Ray Hartmann, Donnybrook regular and former publisher of St. Louis’ Riverfront Times, says the Zoo-Museum District law that our lege created in 1970 was wonderful–for 1970. But not now. At the April meeting of West County Dems, he laid out the history. The 1970 legislation created a Zoo-Museum Taxing District that enabled its board to put property tax requests before the voters in St. Louis City and County. (Currently, the District includes the zoo, the art museum, the Science Center, the Botanical Garden, and the History Museum.) With that revenue source established, three of those entities (the zoo, the art museum and the History Museum) were to be “forever free.”

Yeah, but.

That was when most of the population of St. Louis lived in St. Louis, in the city or the county. Eighty percent did. Not anymore. The census considers the metro St. Louis area to be much broader than that, and the census figures say that just over half of “St. Louisans” now live beyond the city/county borders. And those folks don’t help support our institutions. Certainly after the World Series, people in St. Charles, Franklin, Jefferson, Madison, and St. Clair counties considered themselves St. Louisans, but when it comes to this issue, you’d think they lived half a continent away.

It’s a fairness issue, but they don’t see it that way. They are less than delighted that Hartmann talked Senator Joan Bray (D-St. Louis) into filing legislation that would change the “forever free” words to “forever free to those who live in the taxing district.” If Bray’s legislation were to pass, people from Japan or Jefferson County would, if the zoo chose to charge them, have to pay. Oddly enough, the zoo is currently hostile to the idea of charging admission to anyone.

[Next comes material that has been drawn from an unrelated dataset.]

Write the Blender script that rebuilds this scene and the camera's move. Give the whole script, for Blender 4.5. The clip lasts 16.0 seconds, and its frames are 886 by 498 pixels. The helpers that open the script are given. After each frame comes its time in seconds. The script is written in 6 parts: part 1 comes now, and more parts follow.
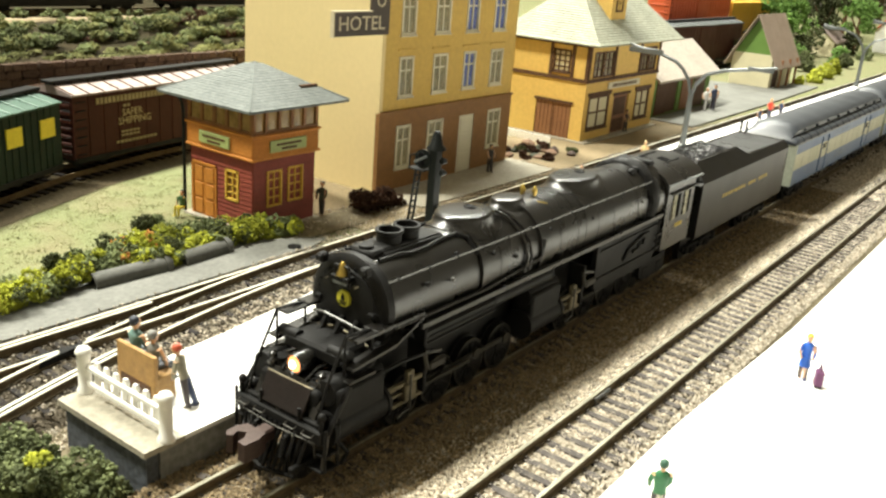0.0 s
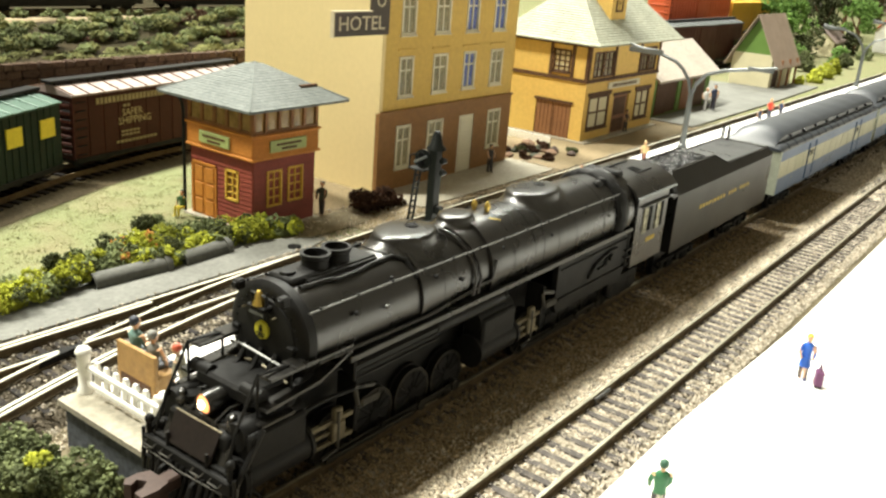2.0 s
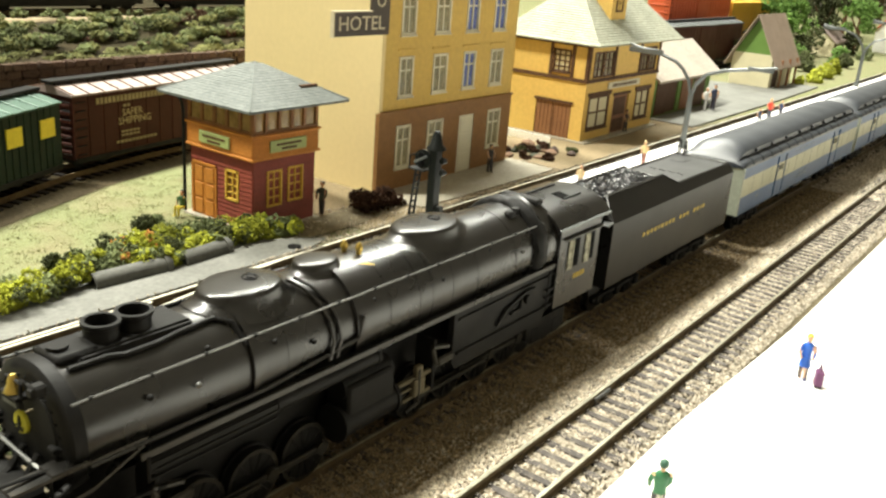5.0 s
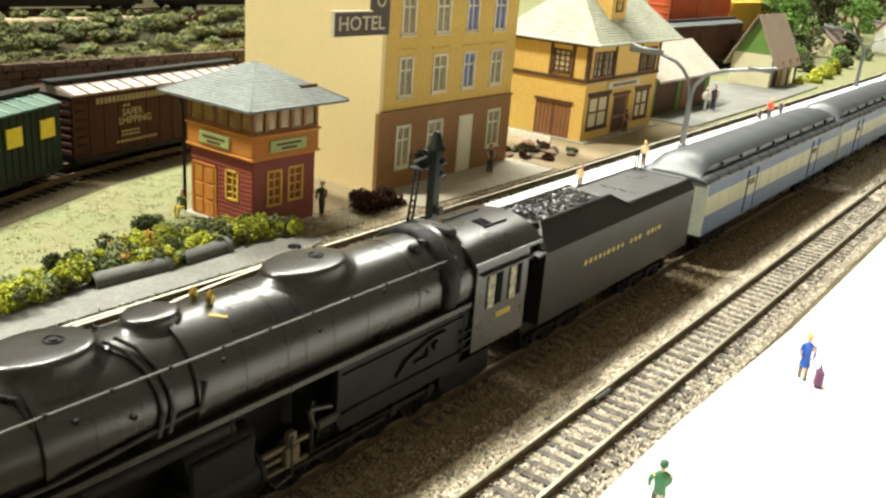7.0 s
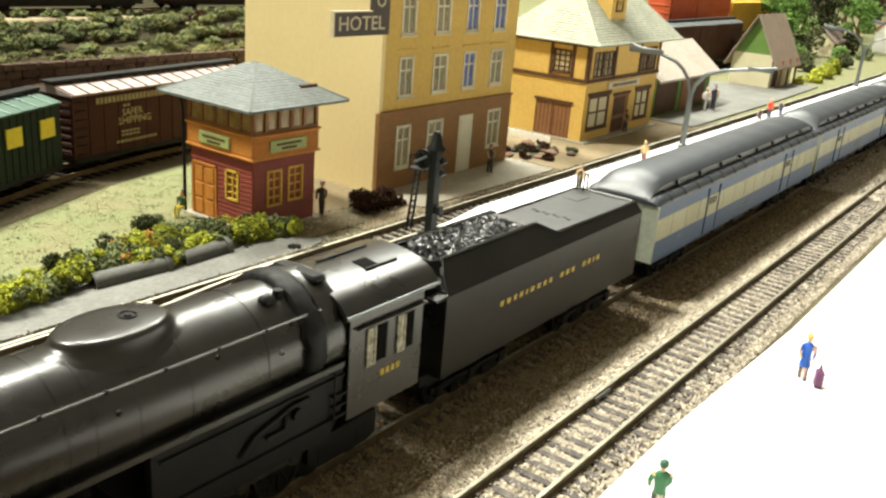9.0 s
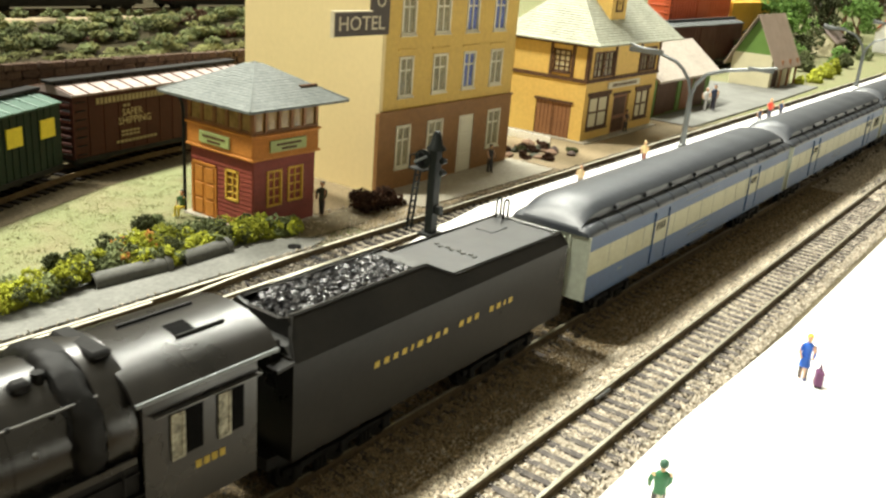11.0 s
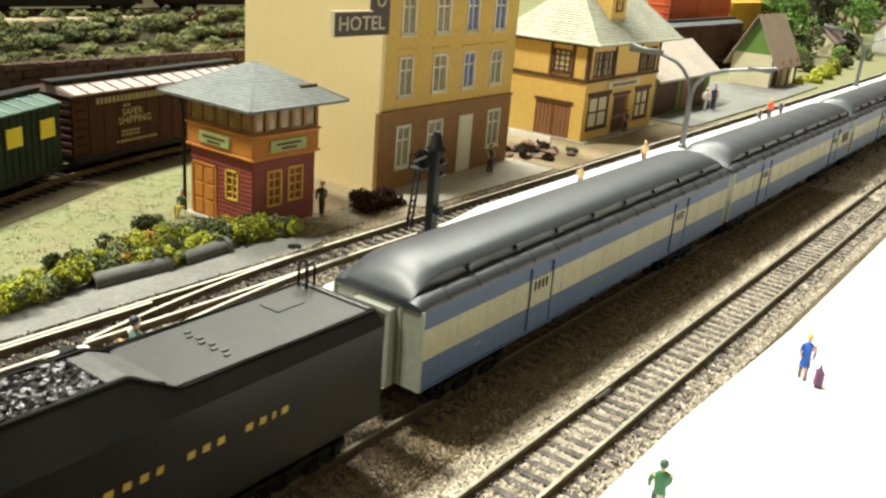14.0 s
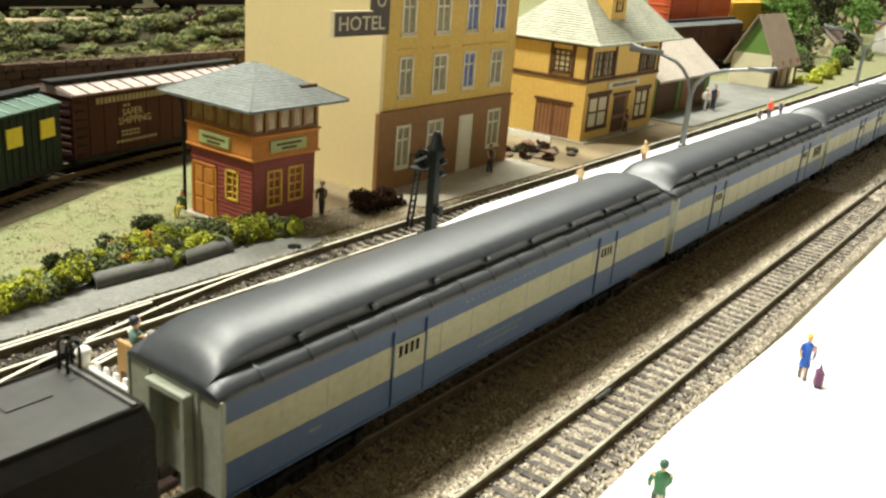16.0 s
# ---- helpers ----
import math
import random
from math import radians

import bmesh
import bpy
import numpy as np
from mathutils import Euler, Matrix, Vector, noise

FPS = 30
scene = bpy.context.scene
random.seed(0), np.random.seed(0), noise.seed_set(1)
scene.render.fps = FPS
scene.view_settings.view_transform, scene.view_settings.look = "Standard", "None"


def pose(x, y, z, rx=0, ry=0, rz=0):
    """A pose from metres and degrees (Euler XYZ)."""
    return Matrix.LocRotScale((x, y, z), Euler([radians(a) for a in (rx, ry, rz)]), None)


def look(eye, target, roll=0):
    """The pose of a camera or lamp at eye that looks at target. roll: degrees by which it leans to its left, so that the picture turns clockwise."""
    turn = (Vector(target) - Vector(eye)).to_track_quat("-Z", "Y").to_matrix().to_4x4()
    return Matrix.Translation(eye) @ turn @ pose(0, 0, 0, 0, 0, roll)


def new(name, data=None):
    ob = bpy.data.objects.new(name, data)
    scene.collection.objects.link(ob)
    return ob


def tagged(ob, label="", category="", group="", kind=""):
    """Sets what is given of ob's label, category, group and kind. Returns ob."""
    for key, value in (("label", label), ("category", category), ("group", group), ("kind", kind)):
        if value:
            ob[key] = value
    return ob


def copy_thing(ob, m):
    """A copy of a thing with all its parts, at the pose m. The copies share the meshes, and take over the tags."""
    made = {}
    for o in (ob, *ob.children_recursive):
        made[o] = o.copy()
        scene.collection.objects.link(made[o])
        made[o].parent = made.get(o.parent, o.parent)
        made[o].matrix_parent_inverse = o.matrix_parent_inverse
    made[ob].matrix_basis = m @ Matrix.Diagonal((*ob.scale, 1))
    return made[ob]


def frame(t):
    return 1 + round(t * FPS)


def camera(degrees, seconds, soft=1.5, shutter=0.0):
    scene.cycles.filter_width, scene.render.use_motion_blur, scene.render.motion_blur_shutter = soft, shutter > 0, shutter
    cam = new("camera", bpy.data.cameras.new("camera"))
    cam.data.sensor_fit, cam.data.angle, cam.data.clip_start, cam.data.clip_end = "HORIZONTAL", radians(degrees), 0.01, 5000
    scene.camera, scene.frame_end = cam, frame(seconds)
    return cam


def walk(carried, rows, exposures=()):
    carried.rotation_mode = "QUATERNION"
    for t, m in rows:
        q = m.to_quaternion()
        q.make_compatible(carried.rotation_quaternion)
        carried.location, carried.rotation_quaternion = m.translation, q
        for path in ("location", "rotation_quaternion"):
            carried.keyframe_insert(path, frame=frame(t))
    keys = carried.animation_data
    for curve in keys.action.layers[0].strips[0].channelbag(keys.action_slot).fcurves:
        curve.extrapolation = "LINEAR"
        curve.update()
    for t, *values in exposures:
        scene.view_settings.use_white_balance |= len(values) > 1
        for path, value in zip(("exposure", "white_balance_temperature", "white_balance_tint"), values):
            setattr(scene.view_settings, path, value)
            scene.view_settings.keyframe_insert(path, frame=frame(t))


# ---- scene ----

Still, if the zoo–perhaps at the urging of taxpayers in St. Louis City and County–ever did start charging admission, people in the outlying areas could gain entry several ways: by joining the Friends of the Zoo or by paying for tickets. (After all, almost as many St. Charles residents–and St. Charles has about the same population as the city–show up at the zoo as city residents.) They could even choose, as counties, to join the Zoo-Museum Taxing District. Hartmann was droll about that likelihood:

Hartmann figures St. Louis is leaving $30-$40 million at the gate. It’s like saying to visitors: “No, no, put your money away. We’ve got too much.”